EXERCISE AIM
Would you repeat the listing exactly but omit every picture?

DATA EXCERPT
* * * * * * * * *

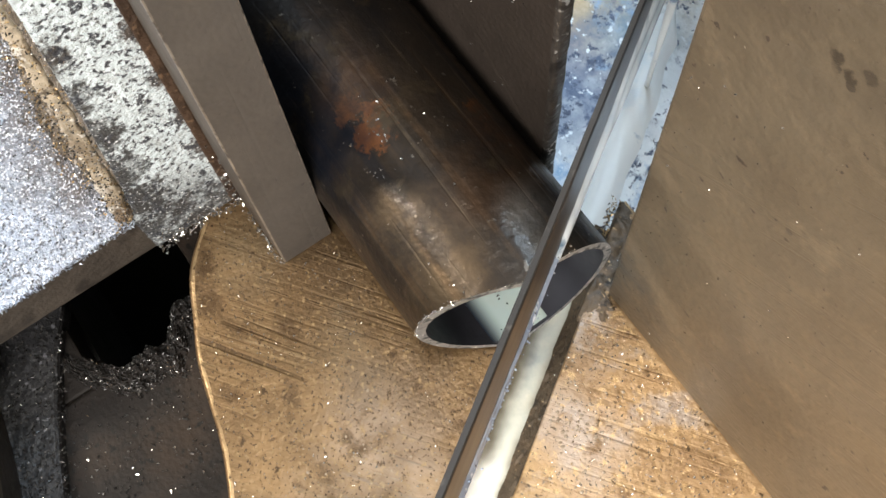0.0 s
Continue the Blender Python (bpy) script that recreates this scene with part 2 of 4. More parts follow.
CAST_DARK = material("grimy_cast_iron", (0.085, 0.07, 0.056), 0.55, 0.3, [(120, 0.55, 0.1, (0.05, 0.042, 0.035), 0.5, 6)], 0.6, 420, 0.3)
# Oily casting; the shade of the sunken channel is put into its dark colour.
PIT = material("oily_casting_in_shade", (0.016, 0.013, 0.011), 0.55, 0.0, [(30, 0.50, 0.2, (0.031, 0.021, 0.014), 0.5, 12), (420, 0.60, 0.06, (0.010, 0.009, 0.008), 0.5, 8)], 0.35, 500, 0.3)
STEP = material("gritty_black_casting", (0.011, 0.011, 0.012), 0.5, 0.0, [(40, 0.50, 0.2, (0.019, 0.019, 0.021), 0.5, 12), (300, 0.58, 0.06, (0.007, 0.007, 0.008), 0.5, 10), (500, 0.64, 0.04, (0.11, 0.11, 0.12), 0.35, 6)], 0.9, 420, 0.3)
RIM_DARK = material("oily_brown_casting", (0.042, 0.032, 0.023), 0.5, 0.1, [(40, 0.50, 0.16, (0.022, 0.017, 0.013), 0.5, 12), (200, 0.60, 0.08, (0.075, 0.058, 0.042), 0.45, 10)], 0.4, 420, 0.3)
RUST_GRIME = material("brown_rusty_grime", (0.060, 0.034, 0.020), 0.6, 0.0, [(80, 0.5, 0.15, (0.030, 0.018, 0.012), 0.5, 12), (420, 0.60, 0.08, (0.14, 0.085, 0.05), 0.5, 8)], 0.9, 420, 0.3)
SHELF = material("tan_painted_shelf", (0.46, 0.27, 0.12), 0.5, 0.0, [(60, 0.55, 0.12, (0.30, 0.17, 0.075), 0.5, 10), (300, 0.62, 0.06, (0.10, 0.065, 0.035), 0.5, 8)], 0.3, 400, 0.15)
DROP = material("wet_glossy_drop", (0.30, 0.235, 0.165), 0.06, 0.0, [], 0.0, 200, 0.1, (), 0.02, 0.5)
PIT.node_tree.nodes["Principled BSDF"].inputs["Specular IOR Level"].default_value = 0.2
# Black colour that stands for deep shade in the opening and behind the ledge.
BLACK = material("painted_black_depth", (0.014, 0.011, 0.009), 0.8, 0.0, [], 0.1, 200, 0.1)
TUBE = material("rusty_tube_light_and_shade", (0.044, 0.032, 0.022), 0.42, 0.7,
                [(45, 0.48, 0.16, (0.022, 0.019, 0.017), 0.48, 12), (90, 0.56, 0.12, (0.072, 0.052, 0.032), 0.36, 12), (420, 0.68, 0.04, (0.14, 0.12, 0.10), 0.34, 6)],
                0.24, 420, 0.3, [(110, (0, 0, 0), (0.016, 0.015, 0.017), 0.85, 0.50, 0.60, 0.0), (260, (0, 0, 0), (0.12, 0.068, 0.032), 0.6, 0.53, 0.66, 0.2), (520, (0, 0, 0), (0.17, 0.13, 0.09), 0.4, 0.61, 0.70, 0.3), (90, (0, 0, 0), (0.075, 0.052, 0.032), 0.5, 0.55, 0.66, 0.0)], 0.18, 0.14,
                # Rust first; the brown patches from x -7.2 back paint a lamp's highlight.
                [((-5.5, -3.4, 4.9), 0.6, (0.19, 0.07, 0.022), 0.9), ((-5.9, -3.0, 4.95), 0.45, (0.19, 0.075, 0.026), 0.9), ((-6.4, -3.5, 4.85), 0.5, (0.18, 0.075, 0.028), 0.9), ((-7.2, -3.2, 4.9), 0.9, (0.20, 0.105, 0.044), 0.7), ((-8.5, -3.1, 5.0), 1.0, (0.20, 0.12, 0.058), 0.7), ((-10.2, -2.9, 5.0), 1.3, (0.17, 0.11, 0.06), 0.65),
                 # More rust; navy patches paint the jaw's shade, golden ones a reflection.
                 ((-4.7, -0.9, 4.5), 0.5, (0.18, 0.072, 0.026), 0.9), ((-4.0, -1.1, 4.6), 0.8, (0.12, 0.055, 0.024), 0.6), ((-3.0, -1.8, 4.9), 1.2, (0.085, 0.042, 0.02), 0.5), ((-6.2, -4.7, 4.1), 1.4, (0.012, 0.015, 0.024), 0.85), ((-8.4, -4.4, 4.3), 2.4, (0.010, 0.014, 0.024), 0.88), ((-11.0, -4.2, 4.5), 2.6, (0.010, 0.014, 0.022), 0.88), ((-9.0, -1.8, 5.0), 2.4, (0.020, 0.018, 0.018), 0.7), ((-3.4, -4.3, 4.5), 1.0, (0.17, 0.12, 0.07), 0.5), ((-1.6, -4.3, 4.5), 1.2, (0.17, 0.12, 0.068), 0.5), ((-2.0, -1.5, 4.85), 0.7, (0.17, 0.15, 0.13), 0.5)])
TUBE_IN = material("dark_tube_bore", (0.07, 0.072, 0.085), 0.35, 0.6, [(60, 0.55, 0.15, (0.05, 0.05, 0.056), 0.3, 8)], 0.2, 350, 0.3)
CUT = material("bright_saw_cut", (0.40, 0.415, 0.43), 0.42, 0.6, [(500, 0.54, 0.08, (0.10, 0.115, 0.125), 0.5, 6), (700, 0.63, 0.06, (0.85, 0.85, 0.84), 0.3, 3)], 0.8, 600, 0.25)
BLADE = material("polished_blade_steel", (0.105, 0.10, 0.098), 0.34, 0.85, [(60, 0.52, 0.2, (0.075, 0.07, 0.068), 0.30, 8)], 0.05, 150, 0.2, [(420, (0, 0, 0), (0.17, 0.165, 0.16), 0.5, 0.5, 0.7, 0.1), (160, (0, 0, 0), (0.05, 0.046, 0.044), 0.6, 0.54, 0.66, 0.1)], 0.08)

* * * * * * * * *

FINISHED ANSWER
0.0 s
Continue the Blender Python (bpy) script that recreates this scene with part 2 of 4. More parts follow.
CAST_DARK = material("grimy_cast_iron", (0.085, 0.07, 0.056), 0.55, 0.3, [(120, 0.55, 0.1, (0.05, 0.042, 0.035), 0.5, 6)], 0.6, 420, 0.3)
# Oily casting; the shade of the sunken channel is put into its dark colour.
PIT = material("oily_casting_in_shade", (0.016, 0.013, 0.011), 0.55, 0.0, [(30, 0.50, 0.2, (0.031, 0.021, 0.014), 0.5, 12), (420, 0.60, 0.06, (0.010, 0.009, 0.008), 0.5, 8)], 0.35, 500, 0.3)
STEP = material("gritty_black_casting", (0.011, 0.011, 0.012), 0.5, 0.0, [(40, 0.50, 0.2, (0.019, 0.019, 0.021), 0.5, 12), (300, 0.58, 0.06, (0.007, 0.007, 0.008), 0.5, 10), (500, 0.64, 0.04, (0.11, 0.11, 0.12), 0.35, 6)], 0.9, 420, 0.3)
RIM_DARK = material("oily_brown_casting", (0.042, 0.032, 0.023), 0.5, 0.1, [(40, 0.50, 0.16, (0.022, 0.017, 0.013), 0.5, 12), (200, 0.60, 0.08, (0.075, 0.058, 0.042), 0.45, 10)], 0.4, 420, 0.3)
RUST_GRIME = material("brown_rusty_grime", (0.060, 0.034, 0.020), 0.6, 0.0, [(80, 0.5, 0.15, (0.030, 0.018, 0.012), 0.5, 12), (420, 0.60, 0.08, (0.14, 0.085, 0.05), 0.5, 8)], 0.9, 420, 0.3)
SHELF = material("tan_painted_shelf", (0.46, 0.27, 0.12), 0.5, 0.0, [(60, 0.55, 0.12, (0.30, 0.17, 0.075), 0.5, 10), (300, 0.62, 0.06, (0.10, 0.065, 0.035), 0.5, 8)], 0.3, 400, 0.15)
DROP = material("wet_glossy_drop", (0.30, 0.235, 0.165), 0.06, 0.0, [], 0.0, 200, 0.1, (), 0.02, 0.5)
PIT.node_tree.nodes["Principled BSDF"].inputs["Specular IOR Level"].default_value = 0.2
# Black colour that stands for deep shade in the opening and behind the ledge.
BLACK = material("painted_black_depth", (0.014, 0.011, 0.009), 0.8, 0.0, [], 0.1, 200, 0.1)
TUBE = material("rusty_tube_light_and_shade", (0.044, 0.032, 0.022), 0.42, 0.7,
                [(45, 0.48, 0.16, (0.022, 0.019, 0.017), 0.48, 12), (90, 0.56, 0.12, (0.072, 0.052, 0.032), 0.36, 12), (420, 0.68, 0.04, (0.14, 0.12, 0.10), 0.34, 6)],
                0.24, 420, 0.3, [(110, (0, 0, 0), (0.016, 0.015, 0.017), 0.85, 0.50, 0.60, 0.0), (260, (0, 0, 0), (0.12, 0.068, 0.032), 0.6, 0.53, 0.66, 0.2), (520, (0, 0, 0), (0.17, 0.13, 0.09), 0.4, 0.61, 0.70, 0.3), (90, (0, 0, 0), (0.075, 0.052, 0.032), 0.5, 0.55, 0.66, 0.0)], 0.18, 0.14,
                # Rust first; the brown patches from x -7.2 back paint a lamp's highlight.
                [((-5.5, -3.4, 4.9), 0.6, (0.19, 0.07, 0.022), 0.9), ((-5.9, -3.0, 4.95), 0.45, (0.19, 0.075, 0.026), 0.9), ((-6.4, -3.5, 4.85), 0.5, (0.18, 0.075, 0.028), 0.9), ((-7.2, -3.2, 4.9), 0.9, (0.20, 0.105, 0.044), 0.7), ((-8.5, -3.1, 5.0), 1.0, (0.20, 0.12, 0.058), 0.7), ((-10.2, -2.9, 5.0), 1.3, (0.17, 0.11, 0.06), 0.65),
                 # More rust; navy patches paint the jaw's shade, golden ones a reflection.
                 ((-4.7, -0.9, 4.5), 0.5, (0.18, 0.072, 0.026), 0.9), ((-4.0, -1.1, 4.6), 0.8, (0.12, 0.055, 0.024), 0.6), ((-3.0, -1.8, 4.9), 1.2, (0.085, 0.042, 0.02), 0.5), ((-6.2, -4.7, 4.1), 1.4, (0.012, 0.015, 0.024), 0.85), ((-8.4, -4.4, 4.3), 2.4, (0.010, 0.014, 0.024), 0.88), ((-11.0, -4.2, 4.5), 2.6, (0.010, 0.014, 0.022), 0.88), ((-9.0, -1.8, 5.0), 2.4, (0.020, 0.018, 0.018), 0.7), ((-3.4, -4.3, 4.5), 1.0, (0.17, 0.12, 0.07), 0.5), ((-1.6, -4.3, 4.5), 1.2, (0.17, 0.12, 0.068), 0.5), ((-2.0, -1.5, 4.85), 0.7, (0.17, 0.15, 0.13), 0.5)])
TUBE_IN = material("dark_tube_bore", (0.07, 0.072, 0.085), 0.35, 0.6, [(60, 0.55, 0.15, (0.05, 0.05, 0.056), 0.3, 8)], 0.2, 350, 0.3)
CUT = material("bright_saw_cut", (0.40, 0.415, 0.43), 0.42, 0.6, [(500, 0.54, 0.08, (0.10, 0.115, 0.125), 0.5, 6), (700, 0.63, 0.06, (0.85, 0.85, 0.84), 0.3, 3)], 0.8, 600, 0.25)
BLADE = material("polished_blade_steel", (0.105, 0.10, 0.098), 0.34, 0.85, [(60, 0.52, 0.2, (0.075, 0.07, 0.068), 0.30, 8)], 0.05, 150, 0.2, [(420, (0, 0, 0), (0.17, 0.165, 0.16), 0.5, 0.5, 0.7, 0.1), (160, (0, 0, 0), (0.05, 0.046, 0.044), 0.6, 0.54, 0.66, 0.1)], 0.08)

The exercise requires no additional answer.